Abro Instagram y gente que sonríe en todas sus fotos; un video de Youtube cantándote que todo va a estar bien, un anuncio que corta al mismo video y promete soluciones que te harán sentir la felicidad; mi tía enviándome ositos cariñositos y arco iris para desearme un feliz día de los Alejandros. La realidad y la virtualidad se han vuelto una carrera estrepitosa en la búsqueda de la felicidad. Aquí es donde aparece Hoscos, de Celina Galera como ese oso cariñosito, sólo por decirlo de manera amable, en un sueño de Homero Simpsons y nos dice mientras avienta una palanca: ¡Aquí tengo tu cariñito!
Sí, Celina nos ofrece el día no feliz, que quizá mucho de nosotros tenemos y son mayoría, pero lo escondemos de las redes, de nuestros conocidos, lo escondemos de nuestra familia por qué no. Solamente con los amigos más íntimos podríamos hacernos eco de ese día no feliz, de ese cuerpo no feliz, de esa casa no feliz, de esa taza que tuvo un final no feliz: nadie es feliz, intensamente feliz, permanentemente feliz, / feliz por siempre, / desagradablemente, feliz todos los días porque hay días que, para aguantarse uno, deben vivirse intensamente negros.

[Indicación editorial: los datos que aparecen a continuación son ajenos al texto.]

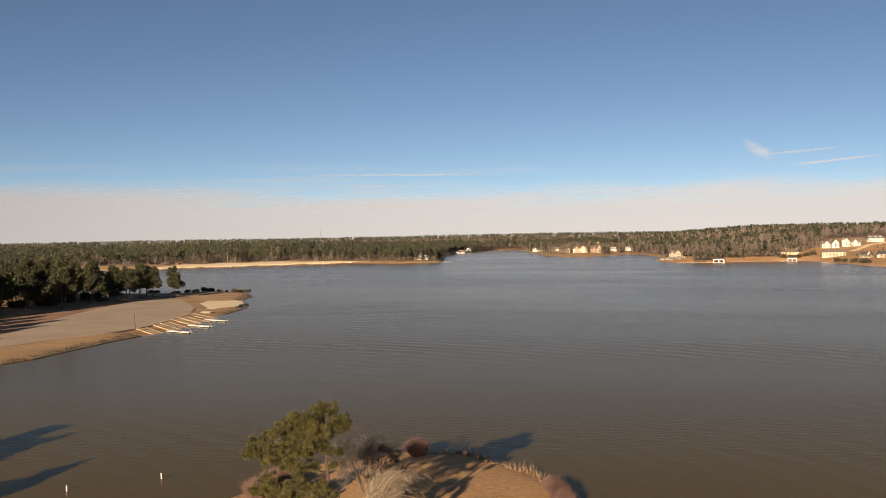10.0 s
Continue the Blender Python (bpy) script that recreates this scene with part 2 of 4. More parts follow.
def waves(x, y, s):
    """Smooth rolling noise of wavelength about s."""
    u, v = x / s, y / s
    return (np.sin(6.1 * u + 1.3 * np.sin(4.4 * v + 0.5)) + np.sin(5.3 * v + 1.7 * np.sin(3.9 * u + 2.1)) + np.sin(4.1 * (u + v) + 0.9)) / 3


def height(x, y):
    x, y = np.asarray(x, float), np.asarray(y, float)
    r = np.hypot(x, y)
    d = signed(x, y, LAKE)
    d = d + waves(x, y, 23) * np.clip(r / 500, 0.25, 1.6)
    far = soft(560, 900, r)
    land = (0.5 + 0.5 * far) * (1 - np.exp(-np.maximum(d, 0) / 1.2)) + 1.0 * (1 - np.exp(-np.maximum(d, 0) / 14))
    az = np.degrees(np.arctan2(x, y))
    rise = 9 + 21 * soft(-8, -2, az) - 4 * soft(9, 12, az) - 8 * soft(17, 21, az)
    steep = 0.055 + 0.045 * soft(-8, -2, az)
    land = land + far * (rise * np.tanh(steep * np.maximum(d, 0) / rise) + 2.0 * waves(x, y, 420) * soft(40, 250, d))
    land = land + soft(0, 300, d) * (1 - 0.8 * soft(-8, 2, az)) * (13 * soft(1500, 3000, r) + 6 * soft(3000, 4600, r) * (1 + waves(x, y, 1500)))
    for poly, z, blend in ((SPIT, 1.25, 6), (LOT, 1.55, 12), (DAM_CREST, 3.0, 9)):
        w = 1 - soft(0, blend, signed(x, y, poly))
        land = land * (1 - w) + z * w * soft(0, 3, d)
    # the bank is cut down where the ramp lanes run into the water
    cut = 1 - soft(0, 4, signed(x, y, RAMP_CUT))
    land = land * (1 - cut) + np.minimum(land, np.maximum(d, 0) * 0.112) * cut
    return np.where(d > 0, land, np.maximum(d * 0.22, -5.0))


def ground_z(x, y):
    return float(height(np.array([x]), np.array([y]))[0])


# one sheet of ground in rings about the camera's place, out to the horizon
turns = np.radians(np.concatenate([np.arange(-180, -58, 4.0), np.arange(-58, 38, 0.24), np.arange(38, 180, 4.0)]))
rings = np.concatenate([np.geomspace(2, 70, 22)[:-1], np.geomspace(70, 4900, 310)])
ga, gr = np.meshgrid(turns, rings)
gx, gy = gr * np.sin(ga), gr * np.cos(ga)
gz = height(gx.ravel(), gy.ravel()).reshape(gx.shape)
na, nr = len(turns), len(rings)
gi = np.arange(na * nr).reshape(nr, na)
quad = np.stack([gi[:-1], gi[1:], np.roll(gi[1:], -1, 1), np.roll(gi[:-1], -1, 1)], -1).reshape(-1, 4)
gv = np.stack([gx.ravel(), gy.ravel(), gz.ravel()], 1)
gv = np.vstack([gv, [[0, 0, gz[0].mean()]]])
fan = [[len(gv) - 1, int(a), int(b)] for a, b in zip(gi[0], np.roll(gi[0], -1))]
mid = gv[quad].mean(1)
mr, ma = np.hypot(mid[:, 0], mid[:, 1]), np.degrees(np.arctan2(mid[:, 0], mid[:, 1]))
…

Y aquí nos pregunta a todos: ¿acaso no es con ese amigo o esa amiga a quien nos mostramos negros, muy negros, y lo llevamos por los recovecos más oscuros de nuestra vida? Eso es el libro de Celina: alguien que nos muestra su soledad, su casa sin jardín, su trabajo mal hecho, su cuerpo que le pesa y no responde pero tampoco le preocupa, esa canción desafinada, su gato que es igual de hosco, su barrio ruidoso, los políticos viejos y nuevos que son lo mismo -¡Que todos son la misma mierda!– y uno se ríe bajito.
Es un libro atípico y novedoso en la literatura catamarqueña y, hasta me animaría a decirlo, en la literatura del NOA: una mujer que escribe hosca, mala y peligrosa, y no siente vergüenza de este estado. Todo lo contrario, cree en la soledad como mudanza o limpieza / jamás como conciencia del rechazo. Las escritoras catamarqueñas han ahondado en la paz del campo, en la madre benefactora, en la esposa abnegada, en la hija sumida en la melancolía o la tierna infancia; ya más aquí en el tiempo algunas señalan estos mandatos y los revocan. Celina, como escritora, nos da lugar a todos para reencontrarnos con nuestro costado más tenebroso como personas; porque todos somos hoscos en algún momento, y lo peor de todos muchas veces lo somos con quien percibimos más débil: Fui bestia, espanto, fiera, monstruo, temblor; cree tormentas con nada y avente personas tristes por el aire.
¿Quién de niño no le tuvo miedo al viejo de la bolsa y ahora no lo somos de algún sobrino? ¿Incluso de niños, quien no hizo la maldad de tirarles piedras a los pájaros? Porque si hay ambigüedad, o luces y sombras, sí señores, es en la infancia. Y ahora estamos aquí de manera cínica e inescrupulosa, borrando ese ADN. En cambio el Hosco de Celina nos dice: A esta edad y ya sin fotos es difícil reinventar la infancia. / Los recuerdos están mordidos. No hay temor a lo extraño ni lo que se es.
En este reconocerse enojada, extraña, solitaria y reflexiva, esta voz cruza el puente de la espera, del otro lado los amigos a quienes les abre la puerta para ir de nuevo a jugar, la nostalgia de los coches donde cabían muchos; del otro lado esta voz vuelve a calzarse el saco y a insistir en la vida, vuelve a cantar: conozco algunos arrullos y melodías mansas/si esta noche te acuestas en mi cama/quisiera cantártelas. Pero ojo, esa misma voz nos interpela y obliga a algo importante que se mantuvo en todo el libro de poemas: decirnos siempre la verdad.
El libro de Celina, Hoscos como nos lo presenta, es un amigo fiel al que podemos volver para escucharlo y escucharnos, refugiarnos y estar en esa oscuridad a la que tanto tememos pero la necesitamos para saber dónde estamos, pero principalmente, para saber quiénes somos.